Surinamese group asks museum to return preserved baby
A Surinamese group has claimed back the remains of a newborn baby, preserved in formaldehyde and held in a cupboard at the Tropenmuseum in Amsterdam.
The remains are amongst a collection of preserved foetuses and babies, and part of a traumatic colonial legacy which the museum is currently reassessing.
In an event at the museum on Saturday, a group calling itself the Raad voor het Repatriëren aan de Kalinya Terewuyu Natie (Council for repatriation to the Kalinya Terewuyu nation) called for the remains to be given back to the baby’s ancestors from Suriname.
The Surinamese ethnic group has a legend of a newborn baby boy who was taken away by colonists, and believes that this is that baby’s remains. Manuwi C Tokai, an artist invited to make a presentation at a new Tropenmuseum display on ‘our colonial heritage’, said she was asked to create a poem about an artifact.

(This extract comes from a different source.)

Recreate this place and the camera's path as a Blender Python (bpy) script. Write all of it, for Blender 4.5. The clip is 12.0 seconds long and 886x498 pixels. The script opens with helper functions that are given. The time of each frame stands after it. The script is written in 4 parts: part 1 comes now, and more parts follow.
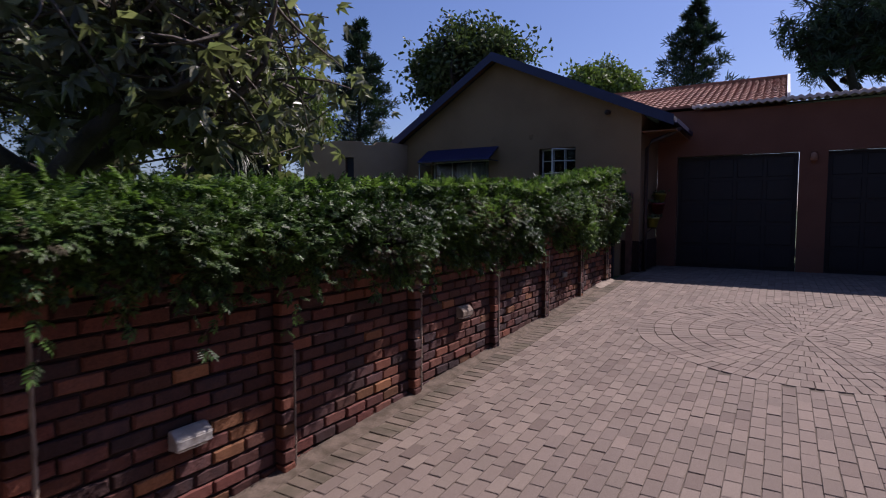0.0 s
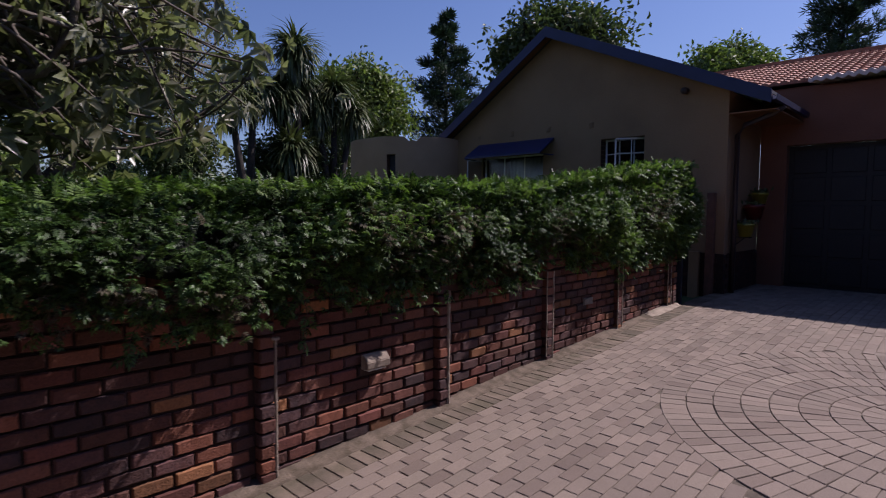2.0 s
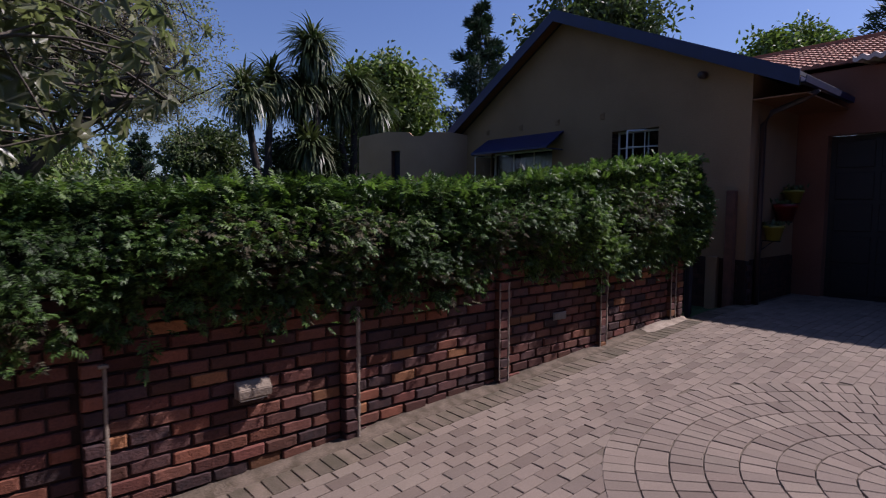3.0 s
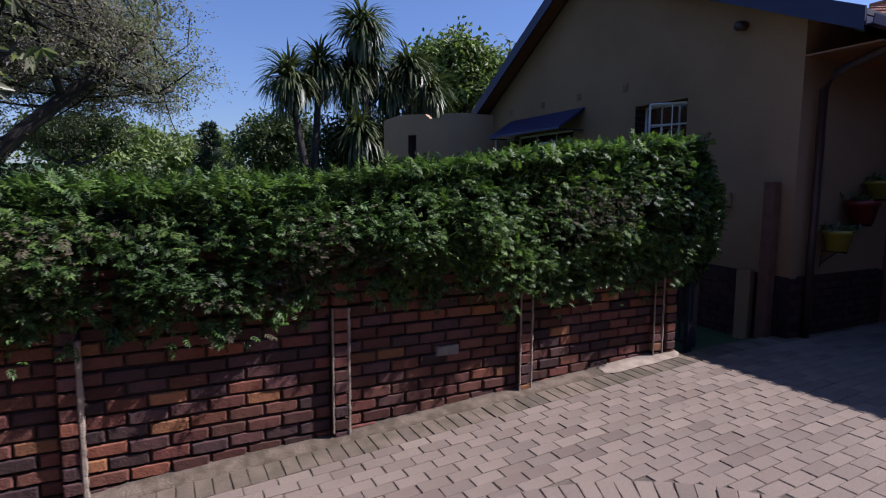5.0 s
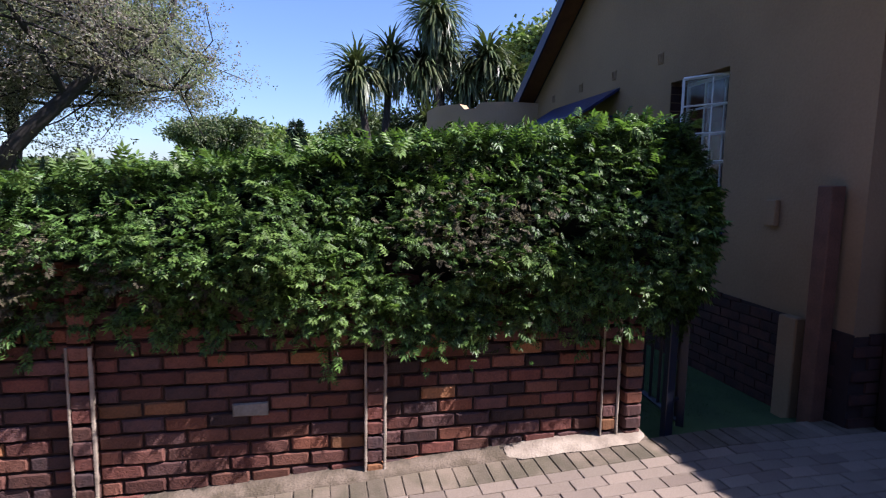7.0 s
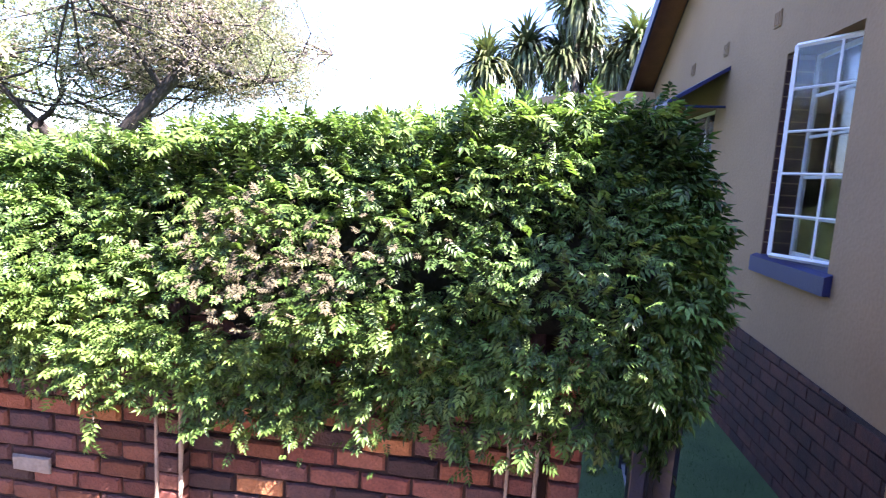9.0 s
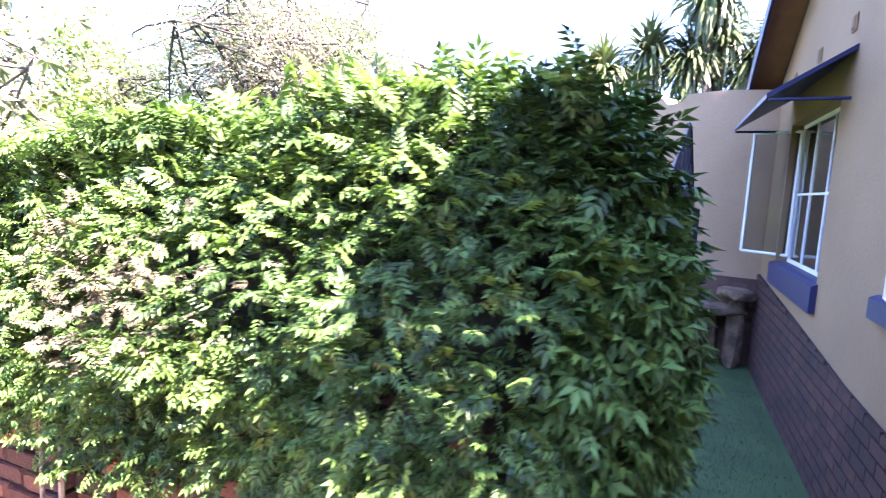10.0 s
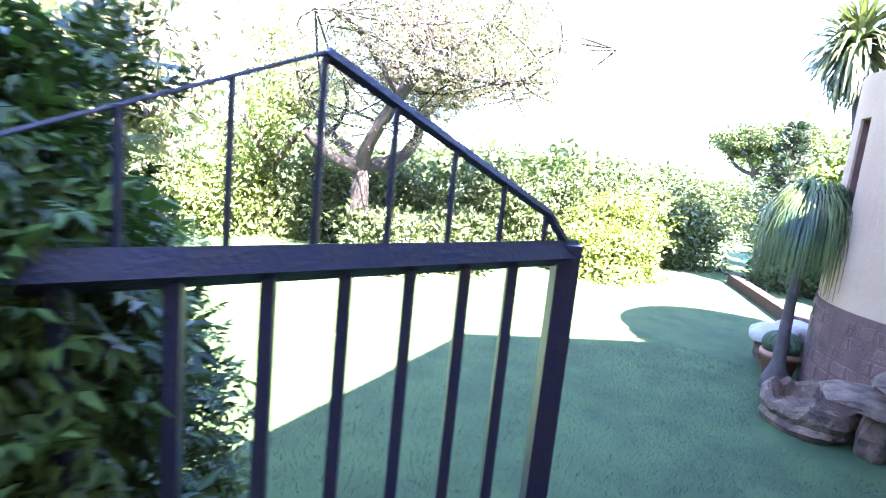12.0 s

She enquired about the rumour of a dead baby that her community calls Wayam’membo (baby turtle), and told Dutch News she was shown in the depths of the museum’s archive a cupboard of around 30 wooden boxes, large and smaller – one of which contained a dead baby from Suriname.
Members of her community have now written to the Dutch government to ask for the repatriation of the remains to ‘receive their honorable burial and find their peace’, according to a spokeswoman for art project Beyond Walls, which has been working with the museum on dealing with its legacy.
Horror
Tokai told Dutch News that she felt a ‘horror’ on seeing the closet of remains that was difficult to put into words.
‘A practice like this is rooted in [the idea] that we are not worthy of human life,’ she said. ‘It made me very sad but also very clear that there is a task for us at hand that needs to be executed.
‘In the poem that I wrote, I say: “our bodies cannot be in your possession because if our bodies continue to be in the possession of former colonising states, we will never become humans on an equal basis.”
‘The Dutch government needs to come clean [about] all of the crimes committed towards indigenous peoples, to face the fact that their ancestors never expected us to be there, to enter these spaces hundreds of years later.
‘It’s possible that the reason they were collecting our ancestors was to show that these were humans who were once alive on this earth. We need to come to terms with that. That’s a discussion that needs to be held within the public domain, because we cannot heal from it if it is kept again behind closed doors.’
Return
An influential report from the Dutch Raad voor Cultuur two years ago, recommended that the Dutch state should recognise injustice in collections from its colonial period, and be prepared to return objects unconditionally if they were robbed from source countries which want them back. It said the state should also consider requests in the case of objects ‘whose provenance history cannot be determined or does not indicate involuntary loss of possession’.
In a Tropenmuseum press release, Wayne Modest, director of content, said that asking for repatriation of the Surinamese baby’s remains was ‘an important request, at an important time’. He added. ‘I’m thankful to the artist, for the performance and for this request. It fits with what we want to address with ‘our colonial heritage’ and it comes at an important time, given the government is currently developing its policy on colonial heritage.’
The museum said that it is unknown whether the baby does originate from the Kalinya Terewuyu group, but that it entered its collection in 1923 from a collection held by Artis zoo. It confirmed that it has other human remains in its depot but ‘absolutely does not put these on exhibit.’
Although return of national collections is not prohibited by Dutch law, legal experts such as Gert Jan van den Bergh have predicted that repatriations from the 270,000 colonial objects held by the Dutch could become as complex as looted art claims from the Nazi era.
A spokesman for the culture ministry told Dutch News that it has not yet seen a formal repatriation request. ‘As soon as we one is available, it will go through the due process,’ he said.